Task instructions :: Return each line of the data below verbatim; pictures are to be left out.

Data segment ::
****************

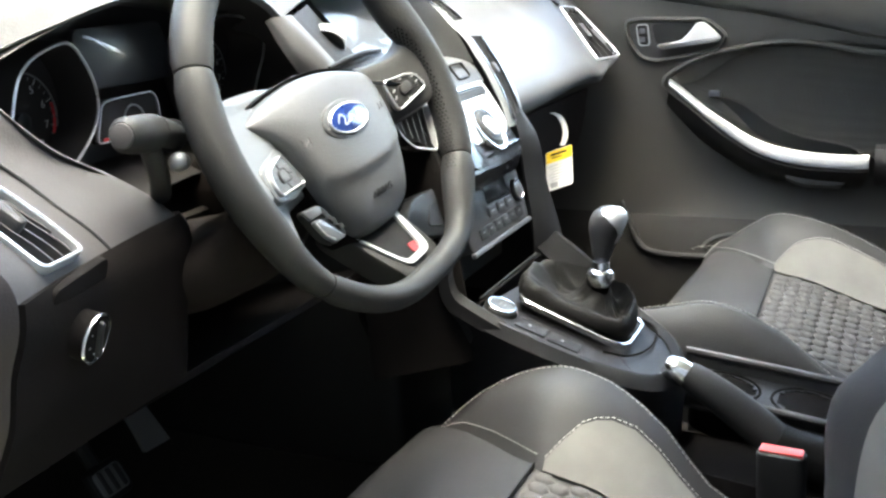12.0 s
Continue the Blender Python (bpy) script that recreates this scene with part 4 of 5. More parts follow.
def build_console():
    # rim of the deck from the left foot of the stack round the tail to the right
    rim = [V3(-.105, .030, .672), V3(-.128, .004, .663), V3(-.138, -.030, .649), V3(-.1395, -.087, .628), V3(-.131, -.140, .608), V3(-.113, -.178, .593), V3(-.085, -.197, .586), V3(-.050, -.203, .584), V3(-.020, -.199, .586), V3(.014, -.181, .592), V3(.042, -.147, .605), V3(.068, -.103, .622), V3(.090, -.035, .638), V3(.098, -.012, .630), V3(.104, .008, .618)]
    rim = spline(rim, 4)
    inner = [deck(lerp(p.x, -.02, .13), lerp(p.y, -.09, .10), -.006) for p in rim]
    inner = [V3(q.x, q.y, min(q.z, p.z + .006)) for p, q in zip(rim, inner)]
    top = [p.lerp(q, .3) + V3(0, 0, .003) for p, q in zip(rim, inner)]
    out1 = [p + V3((p.x) * .05, (p.y + .09) * .05, -.012) for p in rim]
    out2 = [V3(p.x * .95, p.y, p.z - .06) for p in rim]
    out3 = [V3(p.x * .90, p.y, .40) for p in rim]
    part("deck_rim", shell([inner, top, rim, out1, out2, out3], .004), DECKGREY, console)
    bm = bmesh.new()
    bm.faces.new([bm.verts.new(p + V3(0, 0, -.002)) for p in inner if p.y < -.008])
    part("deck", bm, DECKGREY, console)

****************

Exercise solution ::
12.0 s
Continue the Blender Python (bpy) script that recreates this scene with part 4 of 5. More parts follow.
def build_console():
    # rim of the deck from the left foot of the stack round the tail to the right
    rim = [V3(-.105, .030, .672), V3(-.128, .004, .663), V3(-.138, -.030, .649), V3(-.1395, -.087, .628), V3(-.131, -.140, .608), V3(-.113, -.178, .593), V3(-.085, -.197, .586), V3(-.050, -.203, .584), V3(-.020, -.199, .586), V3(.014, -.181, .592), V3(.042, -.147, .605), V3(.068, -.103, .622), V3(.090, -.035, .638), V3(.098, -.012, .630), V3(.104, .008, .618)]
    rim = spline(rim, 4)
    inner = [deck(lerp(p.x, -.02, .13), lerp(p.y, -.09, .10), -.006) for p in rim]
    inner = [V3(q.x, q.y, min(q.z, p.z + .006)) for p, q in zip(rim, inner)]
    top = [p.lerp(q, .3) + V3(0, 0, .003) for p, q in zip(rim, inner)]
    out1 = [p + V3((p.x) * .05, (p.y + .09) * .05, -.012) for p in rim]
    out2 = [V3(p.x * .95, p.y, p.z - .06) for p in rim]
    out3 = [V3(p.x * .90, p.y, .40) for p in rim]
    part("deck_rim", shell([inner, top, rim, out1, out2, out3], .004), DECKGREY, console)
    bm = bmesh.new()
    bm.faces.new([bm.verts.new(p + V3(0, 0, -.002)) for p in inner if p.y < -.008])
    part("deck", bm, DECKGREY, console)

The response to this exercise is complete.